-- Start --

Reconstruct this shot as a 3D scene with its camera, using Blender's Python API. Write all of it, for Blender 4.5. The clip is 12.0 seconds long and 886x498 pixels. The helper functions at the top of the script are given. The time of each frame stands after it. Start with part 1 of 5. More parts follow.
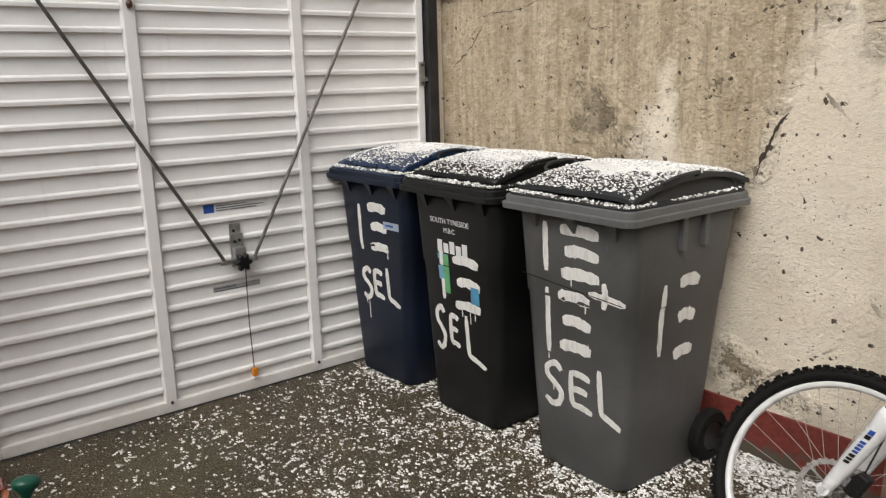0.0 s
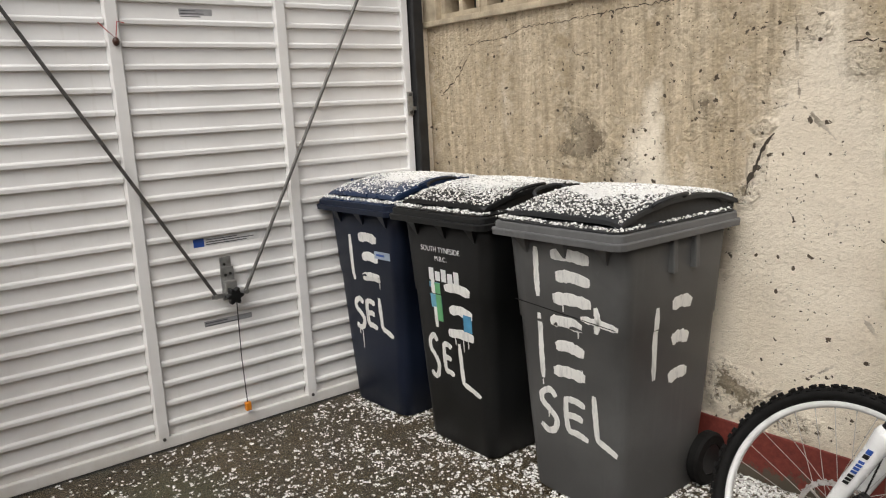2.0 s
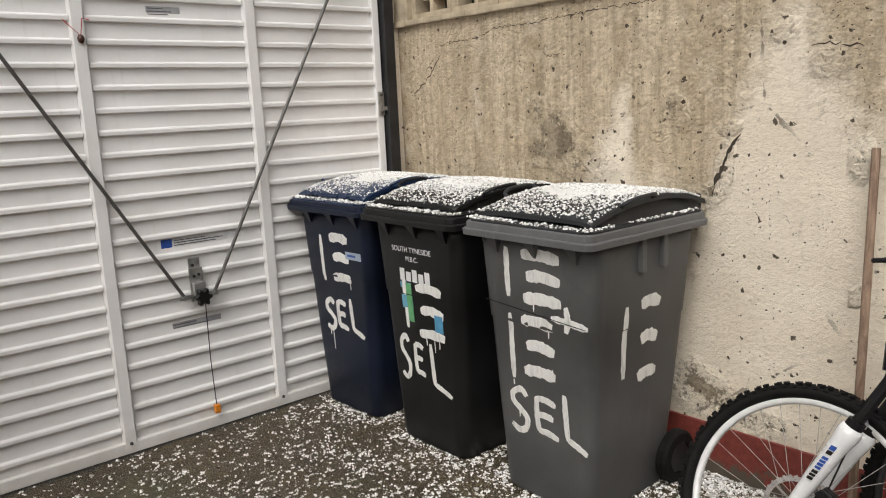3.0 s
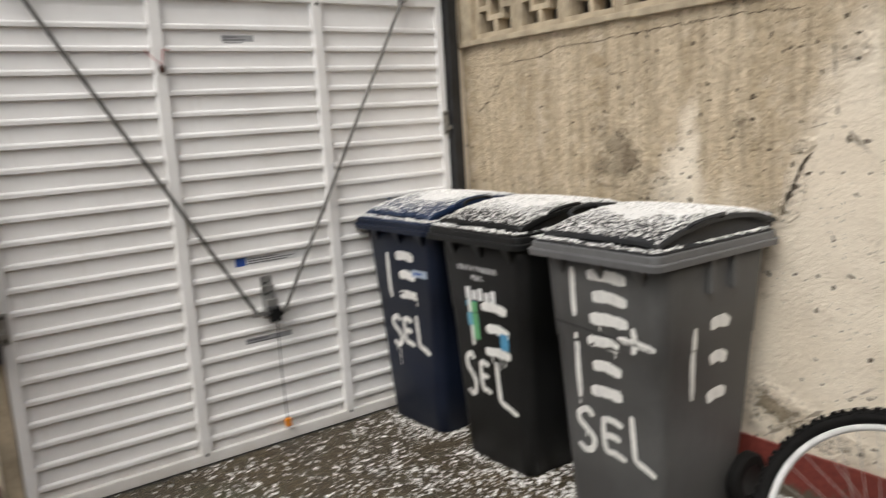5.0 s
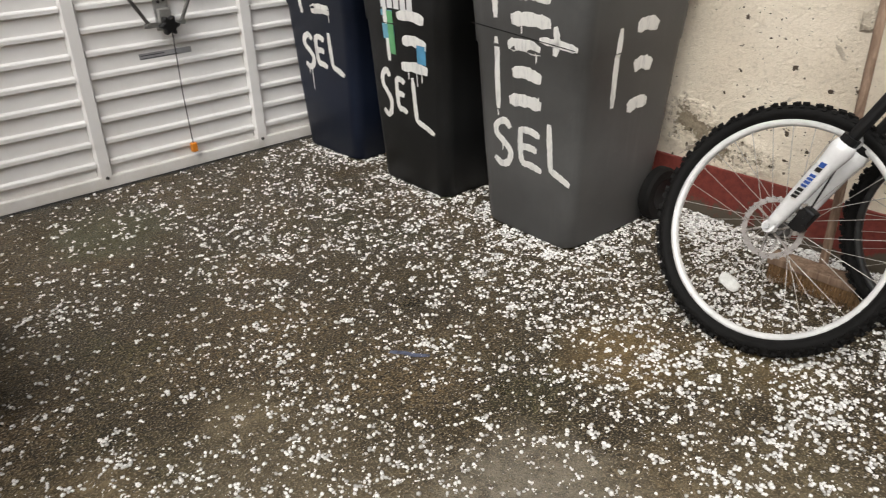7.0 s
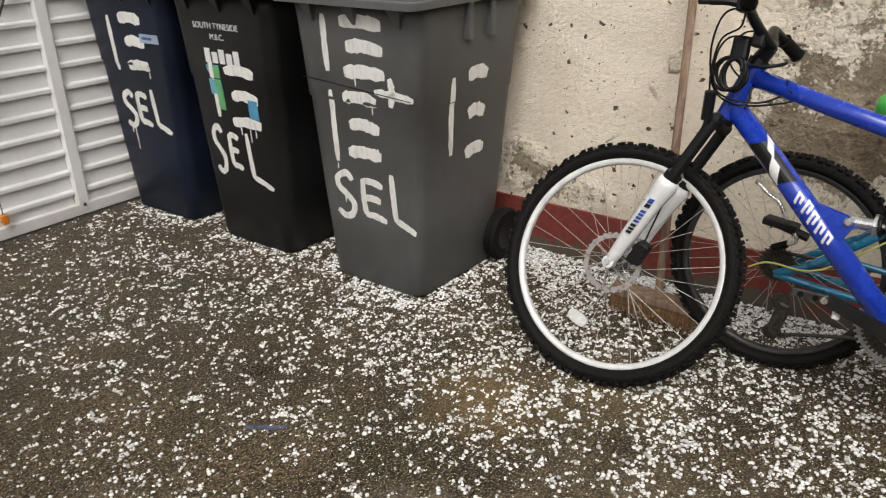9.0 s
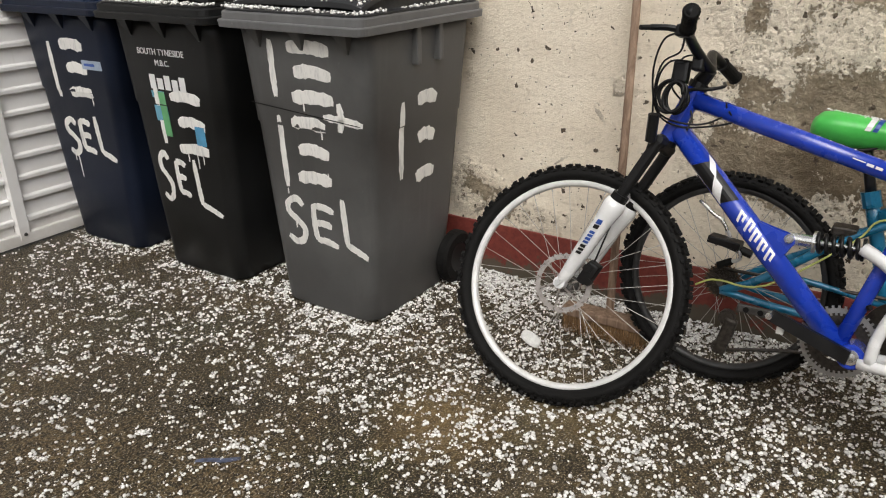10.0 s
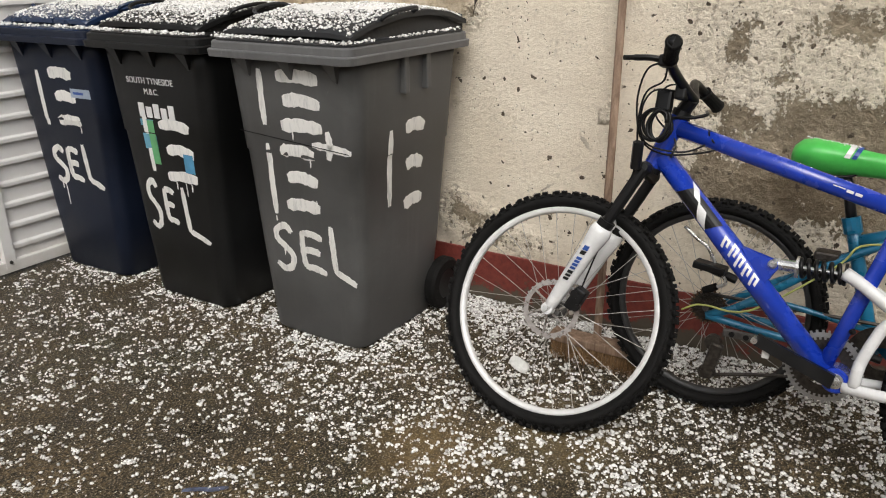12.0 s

-- End --
-- Start --

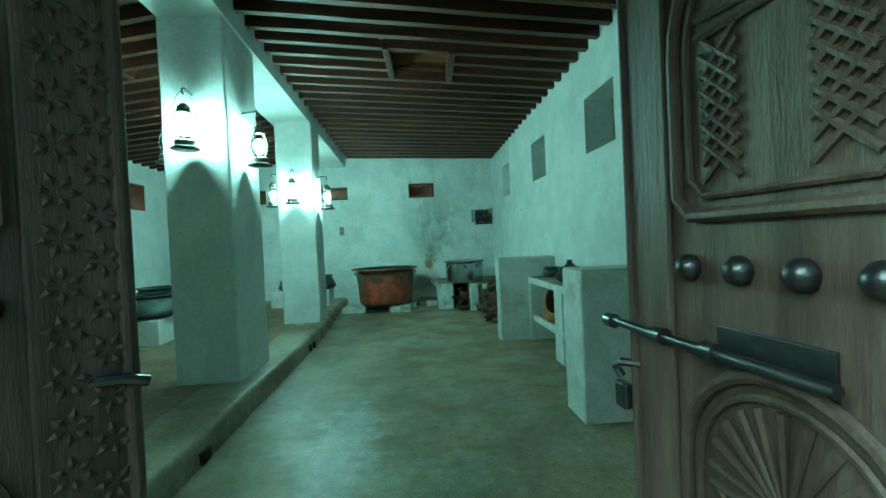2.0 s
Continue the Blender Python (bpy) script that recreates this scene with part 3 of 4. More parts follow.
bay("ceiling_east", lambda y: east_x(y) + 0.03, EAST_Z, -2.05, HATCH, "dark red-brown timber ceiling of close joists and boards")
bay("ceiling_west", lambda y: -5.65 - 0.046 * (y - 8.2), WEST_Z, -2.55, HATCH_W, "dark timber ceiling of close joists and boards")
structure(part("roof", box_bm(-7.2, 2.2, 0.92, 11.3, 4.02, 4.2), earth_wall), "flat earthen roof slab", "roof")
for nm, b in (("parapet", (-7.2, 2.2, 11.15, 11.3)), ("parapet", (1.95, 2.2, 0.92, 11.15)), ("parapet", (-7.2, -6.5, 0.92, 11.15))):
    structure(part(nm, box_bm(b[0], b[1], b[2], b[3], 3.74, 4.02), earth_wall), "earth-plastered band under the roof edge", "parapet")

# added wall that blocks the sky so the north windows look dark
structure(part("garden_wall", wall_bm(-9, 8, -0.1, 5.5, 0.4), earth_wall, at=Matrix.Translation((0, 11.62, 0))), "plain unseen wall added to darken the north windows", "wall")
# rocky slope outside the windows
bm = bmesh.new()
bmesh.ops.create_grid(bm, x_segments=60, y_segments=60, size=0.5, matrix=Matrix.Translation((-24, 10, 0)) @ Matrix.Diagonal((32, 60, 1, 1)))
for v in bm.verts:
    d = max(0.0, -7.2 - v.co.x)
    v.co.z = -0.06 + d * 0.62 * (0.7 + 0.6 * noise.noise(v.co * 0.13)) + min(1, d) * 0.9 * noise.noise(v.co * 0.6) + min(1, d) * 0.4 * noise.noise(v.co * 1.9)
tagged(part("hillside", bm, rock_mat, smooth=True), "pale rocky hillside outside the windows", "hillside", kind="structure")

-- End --

:: WHAT IS REQUIRED ::
Each line holding "follow" must be found and copied.

:: ANSWER TO THIS EXERCISE ::
Reconstruct this shot as a 3D scene with its camera, using Blender's Python API. Write all of it, for Blender 4.5. The clip is 12.0 seconds long and 886x498 pixels. The helper functions at the top of the script are given. The time of each frame stands after it. Start with part 1 of 5. More parts follow.
Continue the Blender Python (bpy) script that recreates this scene with part 3 of 4. More parts follow.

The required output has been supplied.